Arts & Culture
UC Santa Cruz Ethics Bowl team qualifies for national championships
A hard-working group of UC Santa Cruz undergraduate Ethics Bowl competitors is heading for the 2026 Intercollegiate Ethics Bowl National Championships in St. Louis, MIssouri, in March.
The Honey Badgers, from left to right: Allison Suydam, Eric Bostrom, Olivia Smith, Maury Burnett-Cavoto, Maggie Spalding, Joah Rubin, and Jackson Pollard
A hard-working group of UC Santa Cruz undergraduate Ethics Bowl competitors is heading for the 2026 Intercollegiate Ethics Bowl National Championships in St. Louis, Missouri, in March.
Undergraduates Allison Suydam, Joah Rubin, Maggie Spalding, Olivia Smith, Jackson Pollard, Eric Bostrom, and Maury Burnett-Cavoto—who call themselves The Honey Badgers—earned their invitation to the nationals after a strong showing at a regional tournament in San Diego this fall.
Ethics Bowl is a national debate competition where teams of debaters take on complex real-world problems, from concerns about artificial intelligence to moral dilemmas involving science and research.

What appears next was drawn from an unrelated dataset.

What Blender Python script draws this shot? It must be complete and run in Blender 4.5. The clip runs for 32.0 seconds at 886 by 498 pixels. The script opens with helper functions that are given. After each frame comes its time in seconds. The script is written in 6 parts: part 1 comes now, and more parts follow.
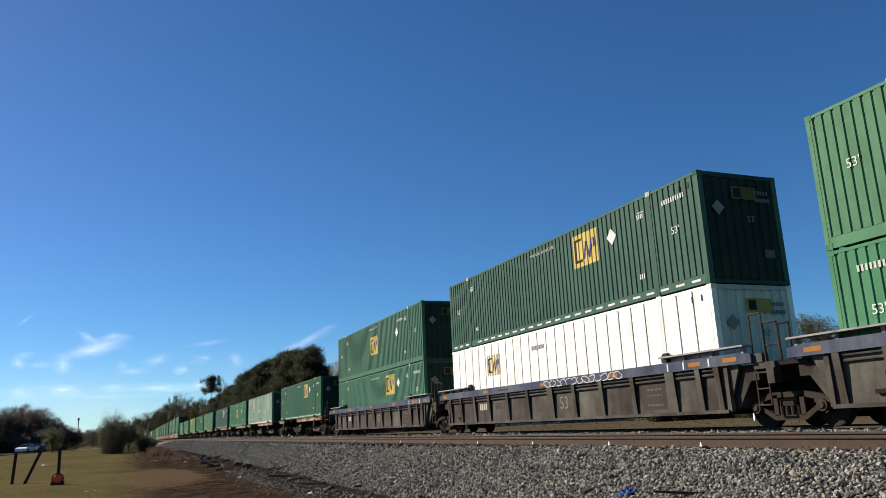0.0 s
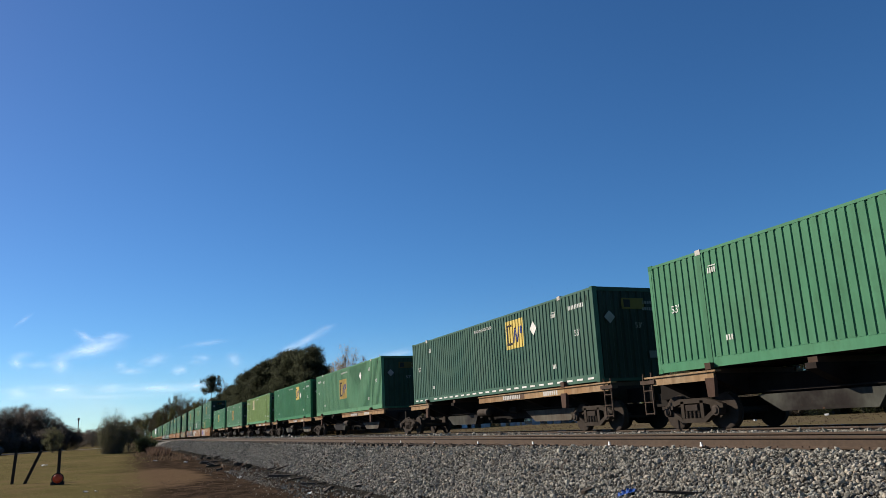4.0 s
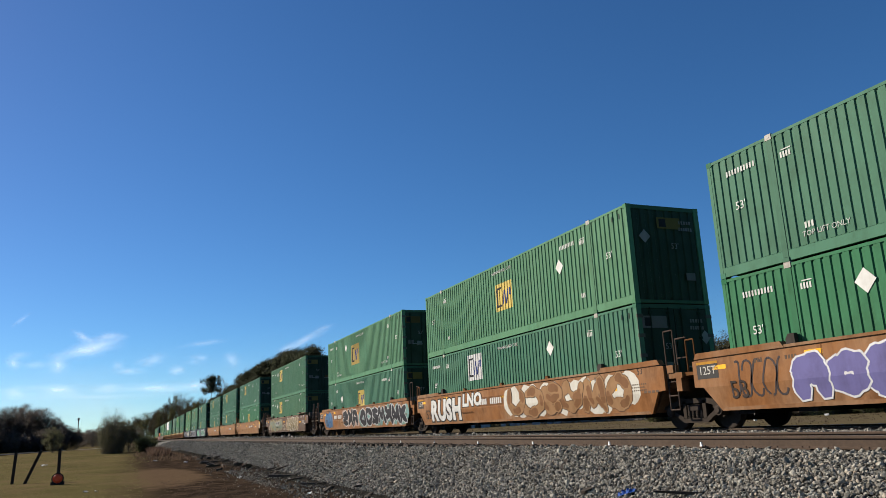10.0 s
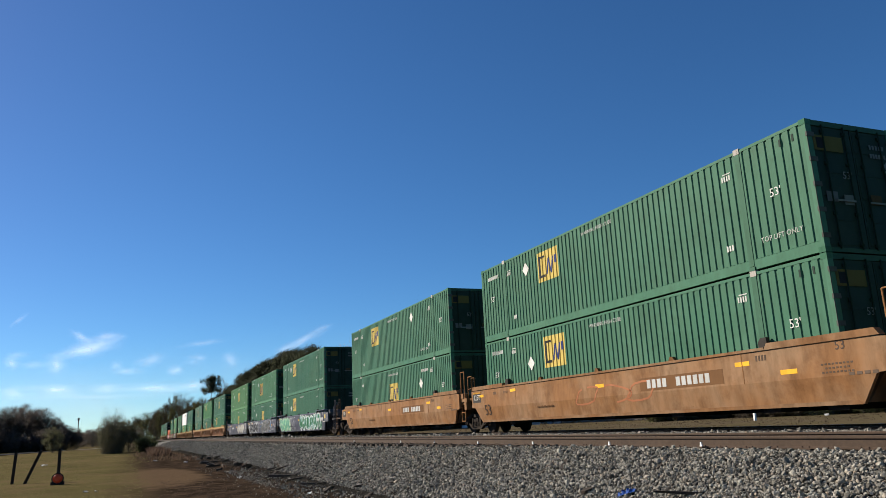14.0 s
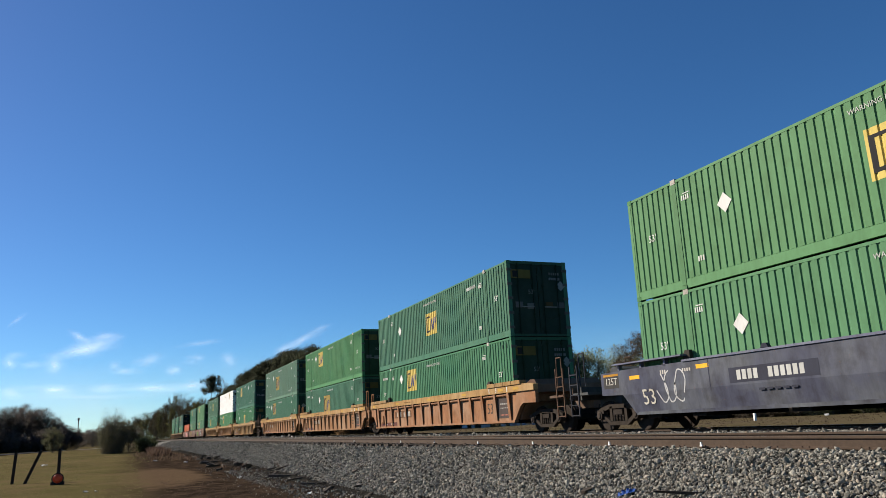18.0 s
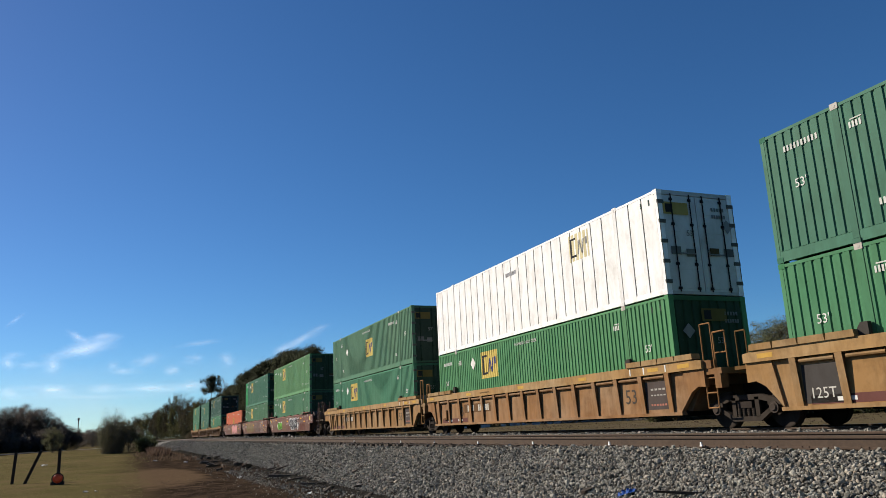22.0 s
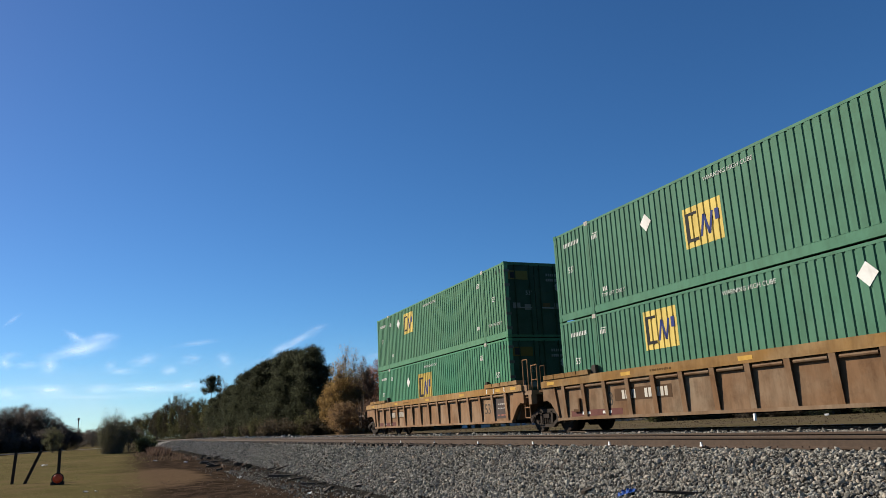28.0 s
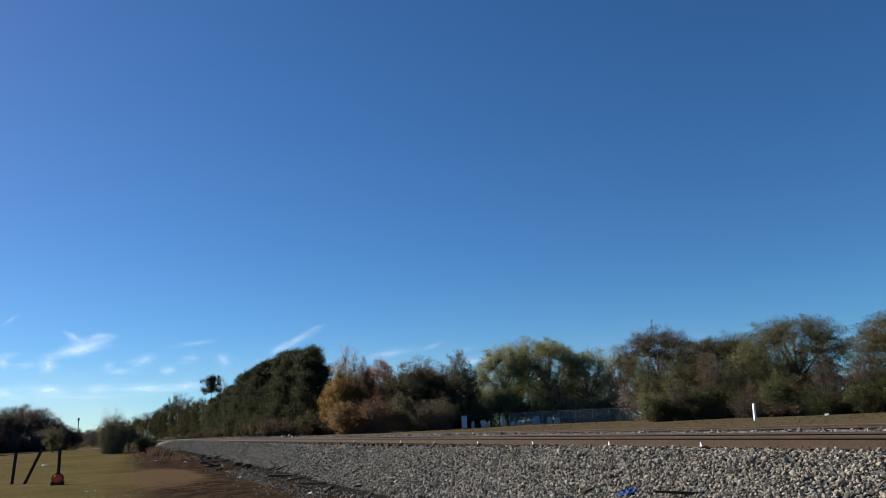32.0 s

UC Santa Cruz’s team is sponsored by the Philosophy Department. Team members enroll in a class, Philosophy 143, that prepares them for the rigors of Ethics Bowl debates. Philosophy continuing lecturer Kyle Robertson, who coaches the team, said the group is well prepared for the nationals.
“This will be the 7th team UC Santa Cruz has sent to the nationals since I started coaching in 2009,” Roberson. “I think that the defining feature of this team is their intellectual collaboration—they work exceptionally well together, and they support and explain each other’s viewpoints unusually well. This is a big part of their excellence in the event, as ethics bowl values collaboration across the board.”
At the upcoming national competition, the UC Santa Cruz team will face a demanding schedule of multiple rounds over two days, with judges drawn from philosophy, law, education, and public policy. The team will be asked to respond to opposing teams as well as the questions of judges.
Judges pay close attention to the way teams take on the ethical dimensions of urgent issues, engage respectfully with opposing sides, pay close attention to opposing views, and demonstrate on-the-spot reflective reasoning skills.
“Ethics Bowl makes it clear that the people you’re engaging with are people, and they are rational actors, and you have to assume that they have good intentions to have a productive conversation,” said team member Maggie Spalding, a double major in legal studies and the history of arts and visual culture.
Life lessons in civic discourse and critical thinking
Robertson says programs such as the Ethics Bowl ultimately play an important role in supporting American democracy.
“Respectful, serious argument is a powerful collective practice for grappling with the complex, difficult world,” he said. “And in our culture, particularly in the last 10 years, arguments look to me like a form of zero-sum, dishonest, intellectual warfare. Ethics Bowl rewards more constructive, collaborative, productive, and deliberative forms of argument.”
For Maury Burnett-Cavoto, a philosophy major on the team, the Ethics Bowl is also a great opportunity to boost analytical thinking, while trying on different philosophical approaches.
“It’s really helped me engage with complex, difficult-to-grasp problems by giving me the tools to come up with solutions that are just as nuanced as the issues,” Burnett-Cavoto said. “Before joining the Ethics Bowl, I was very prone to immediately thinking I was wrong when I had a stance that someone disagreed with. But now I actually engage with the disagreement and try to understand the reason I think the way I do and what viewpoint the other person is coming from.”
For fourth-year student Allison Suydam, a double major in philosophy and education, democracy and justice (EDJ), Ethics Bowl is a chance to put her intensive training in philosophical theory into action.
“The work we do in Ethics Bowl is applied ethics, meaning we take certain theories on how it is to be ethical and apply them to real-world problems,” Suydam said. “This has changed how I think about my academic work. Rather than seeing certain theories as abstract concepts, I have the skills to apply it to real-world situations.”
One recent Ethics Bowl debate topic that stayed with Suydam this season focused on the Supplemental Nutrition Assistance Program (SNAP), a federal program that helps low-income individuals and families afford food.
The Ethics Bowl case pushed students to examine broader ethical questions, weighing public health goals with other concerns, such as undermining the personal autonomy of SNAP recipients.
For Burnett-Cavoto, another recent Ethics Bowl case on the ethical dimensions of commercial surrogacy hit home.
“As someone whose parents went through a lot of external means to bring me here today, I didn’t realize how strong my opinions were on reproductive rights and liberties until I really engaged with this case and my own life,” Burnett-Cavoto said.